Welchen Einfluss dies Aufstockung des Wehretats auf die Verteilung der Militärausgaben haben wird, ist derzeit noch nicht abzusehen. Es ist wahrscheinlich, dass der Anteil der Ausgaben für Ausrüstung weiter steigen wird. So hat Verteidigungsministerin Christine Lambrecht (SPD) die Anschaffung amerikanischer F-35-Tarnkappenjets bekannt gegeben, um die alten Tornados der Luftwaffe zu ersetzen. Einer dieser Jets kostet mehr als 100 Millionen US-Dollar in der Anschaffung.

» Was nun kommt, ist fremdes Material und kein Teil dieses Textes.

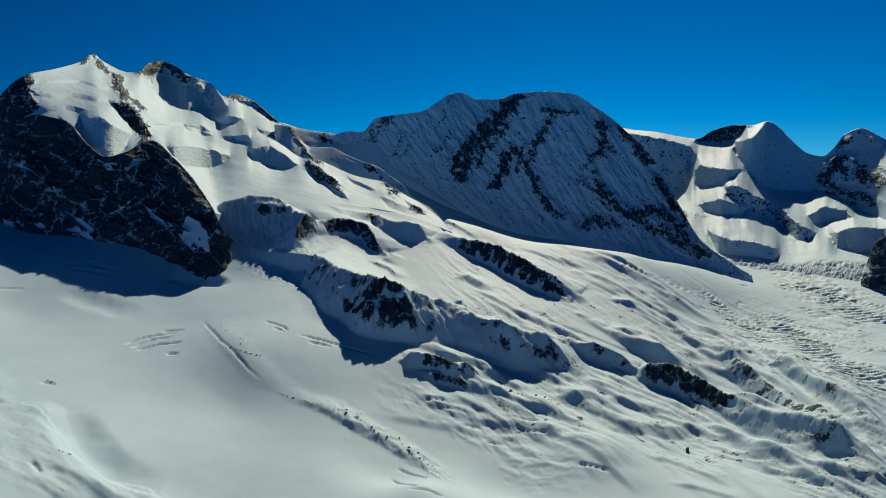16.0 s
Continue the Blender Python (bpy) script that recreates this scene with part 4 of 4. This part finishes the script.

In den USA werden sogar Kampfflugzeuge gebaut, die das Zwanzigfache kosten, da kann man froh sein, dass diese Megaflieger hierzulande nicht bestellt werden sollen (falls die USA sie überhaupt exportieren). Und dann der Raketenschutzschirm, mindestens zwei Milliarden, mit der in Deutschland bei öffentlichen Beschaffungen und Aufträgen üblichen Option auf Vervielfachung der Kosten bis Fertigstellung. Ob der Raketenschutzschirm sinnvoll ist, wollen wir an dieser Stelle nicht diskutieren, es gibt sowohl Argumente dafür als auch dagegen. Auf jeden Fall aber meinen wir, er muss nicht Gegenstand des „Sondervermögens“, wie der geplante Sonderschuldenberg im Wege klarer Täuschungsabsicht genannt wird, sein. Deutschland hat in den vergangenen Jahren bereits die Rüstungsausgaben deutlich erhöht und wenn es wirklich dazu kommt, dass der reguläre Rüstungsetat zwei Prozent vom BIP umfasst, wie in der Nato vereinbart und von den USA gefordert, sollte mit einem vernünftigen Finanzmanagement alles, was notwendig ist, in diesem Etat enthalten sein. Kein Grund weit und breit, 100 Milliarden zusätzlich in die Rüstung zu stecken, die keinerlei Mehr an Sicherheit bringen werden, wie wir an anderer Stelle erläutert haben.

Wir halten auch die Aufstockung des Rüstungsetats von derzeit 1,5 auf 2 Prozent am BIP für nicht notwendig, hingegen muss das Thema Misswirtschaft in und mit der Bundeswehr endlich ernsthaft angegangen werden. Jeder Kaufmann weiß, dass eine Prüfung vorzunehmen ist, wenn die „sonstigen Kosten“ immer weiter ansteigen, dass die Zuordnung immer weiterer Posten, deren Sachzweck sich nicht klar und seriös als notwendig darstellen lässt, darauf hinweisen, dass es sich hier nicht um Kernaufgaben eines Unternehmens, in diesem Falle der Bundeswehr, handelt. Vermutlich fallen unter diese Kosten z. B. die massiven Werbeaktionen der Bundeswehr um neue Soldat:innen, was man aber wohl nicht so gerne öffentlich in den Raum stellt: Es belegt, dass die Truppe massive Schwierigkeiten hat, Nachwuchs zu finden, obwohl sie sich darstellt, als sei sie die Lebenschance an sich für alle jungen Menschen, die Verantwortung, Spaß an Technik und Abenteuer miteinander verbinden möchten. Auch dies ist eine Täuschung, angesichts der Zustände bei der Bundeswehr und der Tatsache, dass sie keinen klaren Auftrag mehr hat, sondern für politische Zwecke nach Gusto der jeweiligen Regierung und im Schlepptau der USA missbraucht wird, die zu solchermaßen desaströsen Ergebnissen wie in Afghanistan führen können.

Bei der Bundeswehr liegt sehr vieles im Argen, was man mit immer mehr Geld nicht lösen kann, und das ist mehr als bedauerlich. Es ist fahrlässig, es ist gefährlich. Denn wir sind sehr wohl der Ansicht, dass ein Land sich selbst gegen Aggressoren verteidigen können muss. Wenn es sein muss, alleine, besser aber eingebunden in eine starke Gemeinschaft von funktionierenden Demokratien. Es gibt viele Lehren aus dem Unheil der deutschen Vergangenheit und aus der wenig erfreulichen Gegenwart, dem Russland-Ukraine-Krieg, und diese gehört dazu. Um die Situation zu verbessern, sind intelligente und kooperativ gestaltete Lösungen, z. B. innerhalb der EU, gefragt, nicht das Gießkannenprinzip.